→ **Instructions for the task**
Everything in the listing below from the line containing "return Matrix.LocRotScale((x, y, z), Euler([radians(a)" through the line containing "return Matrix.Translation(eye) @" should be repeated exactly; leave out every other line.

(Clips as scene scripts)
····················
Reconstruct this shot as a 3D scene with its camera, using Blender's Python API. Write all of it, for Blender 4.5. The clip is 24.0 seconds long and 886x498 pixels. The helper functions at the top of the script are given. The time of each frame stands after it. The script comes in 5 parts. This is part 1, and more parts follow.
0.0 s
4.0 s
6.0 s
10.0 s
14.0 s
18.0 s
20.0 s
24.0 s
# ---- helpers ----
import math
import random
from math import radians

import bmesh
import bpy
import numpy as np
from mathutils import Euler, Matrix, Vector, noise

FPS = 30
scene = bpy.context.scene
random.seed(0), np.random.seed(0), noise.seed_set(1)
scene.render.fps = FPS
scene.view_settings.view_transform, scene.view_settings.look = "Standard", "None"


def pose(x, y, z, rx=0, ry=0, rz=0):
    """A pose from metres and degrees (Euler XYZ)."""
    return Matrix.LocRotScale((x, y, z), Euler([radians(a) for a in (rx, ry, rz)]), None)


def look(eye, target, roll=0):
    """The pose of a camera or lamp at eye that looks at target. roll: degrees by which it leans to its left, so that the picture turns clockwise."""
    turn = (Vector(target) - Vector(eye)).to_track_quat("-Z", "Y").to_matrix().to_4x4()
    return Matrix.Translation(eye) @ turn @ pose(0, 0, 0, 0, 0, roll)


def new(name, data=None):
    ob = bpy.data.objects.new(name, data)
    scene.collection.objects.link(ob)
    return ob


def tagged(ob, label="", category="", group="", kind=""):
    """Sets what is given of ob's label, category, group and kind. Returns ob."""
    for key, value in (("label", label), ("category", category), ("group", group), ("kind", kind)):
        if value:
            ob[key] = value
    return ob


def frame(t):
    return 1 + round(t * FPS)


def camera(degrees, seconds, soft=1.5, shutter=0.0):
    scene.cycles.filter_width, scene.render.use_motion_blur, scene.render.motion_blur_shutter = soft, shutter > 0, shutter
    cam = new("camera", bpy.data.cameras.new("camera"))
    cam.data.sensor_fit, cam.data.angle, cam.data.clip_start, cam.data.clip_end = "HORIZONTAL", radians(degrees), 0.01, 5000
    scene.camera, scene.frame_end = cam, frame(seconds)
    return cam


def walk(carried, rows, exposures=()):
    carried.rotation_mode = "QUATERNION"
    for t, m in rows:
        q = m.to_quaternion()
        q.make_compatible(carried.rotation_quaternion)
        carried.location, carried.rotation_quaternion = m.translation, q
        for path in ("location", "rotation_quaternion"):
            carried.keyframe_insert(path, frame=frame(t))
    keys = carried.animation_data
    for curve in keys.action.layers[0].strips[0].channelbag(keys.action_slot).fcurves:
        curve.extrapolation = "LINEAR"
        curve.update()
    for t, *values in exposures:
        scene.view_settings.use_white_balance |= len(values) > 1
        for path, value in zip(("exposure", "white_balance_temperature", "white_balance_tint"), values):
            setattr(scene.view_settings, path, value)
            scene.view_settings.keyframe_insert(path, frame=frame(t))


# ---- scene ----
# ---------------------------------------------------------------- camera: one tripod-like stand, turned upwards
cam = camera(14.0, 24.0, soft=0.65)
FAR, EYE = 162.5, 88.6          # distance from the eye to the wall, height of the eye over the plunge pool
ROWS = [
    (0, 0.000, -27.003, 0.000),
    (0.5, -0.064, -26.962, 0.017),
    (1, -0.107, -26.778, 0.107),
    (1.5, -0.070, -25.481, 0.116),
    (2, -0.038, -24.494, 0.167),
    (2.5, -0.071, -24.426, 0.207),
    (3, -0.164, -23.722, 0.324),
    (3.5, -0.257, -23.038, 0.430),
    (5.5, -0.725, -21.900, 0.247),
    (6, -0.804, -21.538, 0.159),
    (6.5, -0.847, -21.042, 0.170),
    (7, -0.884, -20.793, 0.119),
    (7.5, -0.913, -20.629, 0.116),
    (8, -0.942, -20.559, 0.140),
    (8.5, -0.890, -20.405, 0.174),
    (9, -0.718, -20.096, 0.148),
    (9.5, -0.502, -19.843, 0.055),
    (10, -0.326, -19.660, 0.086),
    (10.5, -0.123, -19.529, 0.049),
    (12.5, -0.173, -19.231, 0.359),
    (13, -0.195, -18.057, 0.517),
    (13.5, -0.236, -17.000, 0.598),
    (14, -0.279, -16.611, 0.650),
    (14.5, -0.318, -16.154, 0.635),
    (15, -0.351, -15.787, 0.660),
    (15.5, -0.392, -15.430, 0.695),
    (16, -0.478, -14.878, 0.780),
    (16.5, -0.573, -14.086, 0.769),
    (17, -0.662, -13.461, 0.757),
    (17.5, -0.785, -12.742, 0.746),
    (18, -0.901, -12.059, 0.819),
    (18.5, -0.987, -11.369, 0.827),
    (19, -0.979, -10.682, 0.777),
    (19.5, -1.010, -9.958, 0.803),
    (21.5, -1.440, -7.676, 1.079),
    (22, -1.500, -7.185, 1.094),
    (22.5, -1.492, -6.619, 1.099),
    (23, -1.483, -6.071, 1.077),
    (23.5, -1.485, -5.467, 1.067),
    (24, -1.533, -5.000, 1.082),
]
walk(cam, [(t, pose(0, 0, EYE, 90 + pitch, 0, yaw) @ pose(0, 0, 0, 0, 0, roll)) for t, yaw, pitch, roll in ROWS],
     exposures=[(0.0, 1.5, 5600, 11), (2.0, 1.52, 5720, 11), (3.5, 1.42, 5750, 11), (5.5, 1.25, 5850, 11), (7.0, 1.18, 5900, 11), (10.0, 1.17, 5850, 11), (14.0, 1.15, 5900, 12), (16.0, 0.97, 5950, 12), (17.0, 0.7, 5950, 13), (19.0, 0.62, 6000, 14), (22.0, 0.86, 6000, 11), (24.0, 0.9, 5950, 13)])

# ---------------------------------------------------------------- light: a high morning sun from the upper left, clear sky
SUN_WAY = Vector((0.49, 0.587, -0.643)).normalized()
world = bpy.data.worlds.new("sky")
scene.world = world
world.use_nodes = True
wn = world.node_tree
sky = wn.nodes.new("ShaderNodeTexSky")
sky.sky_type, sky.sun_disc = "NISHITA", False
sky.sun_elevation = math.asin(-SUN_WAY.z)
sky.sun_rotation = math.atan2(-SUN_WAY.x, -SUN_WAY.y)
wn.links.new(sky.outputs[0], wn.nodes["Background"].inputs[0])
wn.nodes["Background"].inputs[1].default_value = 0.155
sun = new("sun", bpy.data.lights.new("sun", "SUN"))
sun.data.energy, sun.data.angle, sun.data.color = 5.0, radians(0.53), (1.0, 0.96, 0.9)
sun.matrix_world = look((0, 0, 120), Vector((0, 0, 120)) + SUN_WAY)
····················
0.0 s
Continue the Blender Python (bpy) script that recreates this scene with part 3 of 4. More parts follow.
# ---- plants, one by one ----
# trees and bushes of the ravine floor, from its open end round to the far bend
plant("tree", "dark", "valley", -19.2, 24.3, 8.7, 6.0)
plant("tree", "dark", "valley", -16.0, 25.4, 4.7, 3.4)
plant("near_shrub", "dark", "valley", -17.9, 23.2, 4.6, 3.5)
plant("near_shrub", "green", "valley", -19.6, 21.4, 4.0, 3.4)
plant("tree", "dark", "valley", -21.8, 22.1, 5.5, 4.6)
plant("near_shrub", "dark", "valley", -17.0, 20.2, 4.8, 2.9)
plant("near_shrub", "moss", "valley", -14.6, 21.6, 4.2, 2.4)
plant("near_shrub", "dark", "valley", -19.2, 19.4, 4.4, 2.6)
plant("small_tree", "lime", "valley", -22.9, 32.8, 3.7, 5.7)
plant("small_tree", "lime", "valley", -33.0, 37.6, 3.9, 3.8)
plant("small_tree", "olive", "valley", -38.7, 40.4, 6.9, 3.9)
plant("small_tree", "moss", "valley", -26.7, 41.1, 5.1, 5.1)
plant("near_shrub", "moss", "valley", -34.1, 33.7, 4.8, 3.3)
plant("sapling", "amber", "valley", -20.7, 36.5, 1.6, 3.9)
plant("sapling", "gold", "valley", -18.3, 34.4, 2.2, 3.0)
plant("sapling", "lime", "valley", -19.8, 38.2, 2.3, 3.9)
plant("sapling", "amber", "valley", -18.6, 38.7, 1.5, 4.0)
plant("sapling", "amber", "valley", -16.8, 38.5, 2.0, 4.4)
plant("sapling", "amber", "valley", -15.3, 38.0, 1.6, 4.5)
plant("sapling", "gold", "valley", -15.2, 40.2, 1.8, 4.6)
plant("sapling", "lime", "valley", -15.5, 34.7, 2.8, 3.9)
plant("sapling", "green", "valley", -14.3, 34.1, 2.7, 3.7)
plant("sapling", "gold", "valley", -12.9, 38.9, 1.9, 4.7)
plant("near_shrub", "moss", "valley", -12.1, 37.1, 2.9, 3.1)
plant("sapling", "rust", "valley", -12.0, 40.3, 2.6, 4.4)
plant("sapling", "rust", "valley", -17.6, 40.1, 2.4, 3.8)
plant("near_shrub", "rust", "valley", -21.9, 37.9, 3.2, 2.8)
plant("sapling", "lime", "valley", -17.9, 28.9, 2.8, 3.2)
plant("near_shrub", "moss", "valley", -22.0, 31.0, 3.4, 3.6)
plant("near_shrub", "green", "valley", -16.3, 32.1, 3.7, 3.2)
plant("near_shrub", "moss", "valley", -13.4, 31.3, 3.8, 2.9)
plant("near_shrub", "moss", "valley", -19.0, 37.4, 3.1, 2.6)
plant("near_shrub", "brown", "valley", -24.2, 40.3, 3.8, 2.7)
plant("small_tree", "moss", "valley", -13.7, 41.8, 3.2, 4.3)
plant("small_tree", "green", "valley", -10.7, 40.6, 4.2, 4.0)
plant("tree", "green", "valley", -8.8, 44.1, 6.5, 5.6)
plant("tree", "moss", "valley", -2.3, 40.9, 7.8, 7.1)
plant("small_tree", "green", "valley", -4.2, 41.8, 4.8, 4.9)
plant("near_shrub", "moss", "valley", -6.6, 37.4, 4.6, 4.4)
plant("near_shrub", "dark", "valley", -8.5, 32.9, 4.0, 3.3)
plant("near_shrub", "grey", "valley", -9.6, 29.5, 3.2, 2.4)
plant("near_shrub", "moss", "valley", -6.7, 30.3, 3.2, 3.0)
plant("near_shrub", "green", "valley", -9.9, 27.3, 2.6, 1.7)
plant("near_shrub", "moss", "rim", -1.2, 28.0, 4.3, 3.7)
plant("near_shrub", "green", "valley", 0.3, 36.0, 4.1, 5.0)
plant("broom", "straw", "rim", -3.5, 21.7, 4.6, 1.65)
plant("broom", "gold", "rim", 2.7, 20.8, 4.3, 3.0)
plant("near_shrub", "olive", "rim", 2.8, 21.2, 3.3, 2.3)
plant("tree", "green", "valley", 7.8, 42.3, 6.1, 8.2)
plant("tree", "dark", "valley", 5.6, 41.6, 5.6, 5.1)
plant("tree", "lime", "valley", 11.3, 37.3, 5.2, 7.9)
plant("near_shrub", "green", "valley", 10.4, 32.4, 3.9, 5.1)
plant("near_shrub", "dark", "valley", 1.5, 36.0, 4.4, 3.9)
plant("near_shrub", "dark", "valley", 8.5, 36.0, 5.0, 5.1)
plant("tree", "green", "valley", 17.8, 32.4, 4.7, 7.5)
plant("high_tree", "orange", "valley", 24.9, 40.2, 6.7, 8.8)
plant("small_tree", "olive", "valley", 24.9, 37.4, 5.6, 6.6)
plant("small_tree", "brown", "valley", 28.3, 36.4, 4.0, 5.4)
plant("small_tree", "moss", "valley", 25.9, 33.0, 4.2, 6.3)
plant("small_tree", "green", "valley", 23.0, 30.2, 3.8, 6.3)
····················
→ **Task answer**
    return Matrix.LocRotScale((x, y, z), Euler([radians(a) for a in (rx, ry, rz)]), None)


def look(eye, target, roll=0):
    """The pose of a camera or lamp at eye that looks at target. roll: degrees by which it leans to its left, so that the picture turns clockwise."""
    turn = (Vector(target) - Vector(eye)).to_track_quat("-Z", "Y").to_matrix().to_4x4()
    return Matrix.Translation(eye) @ turn @ pose(0, 0, 0, 0, 0, roll)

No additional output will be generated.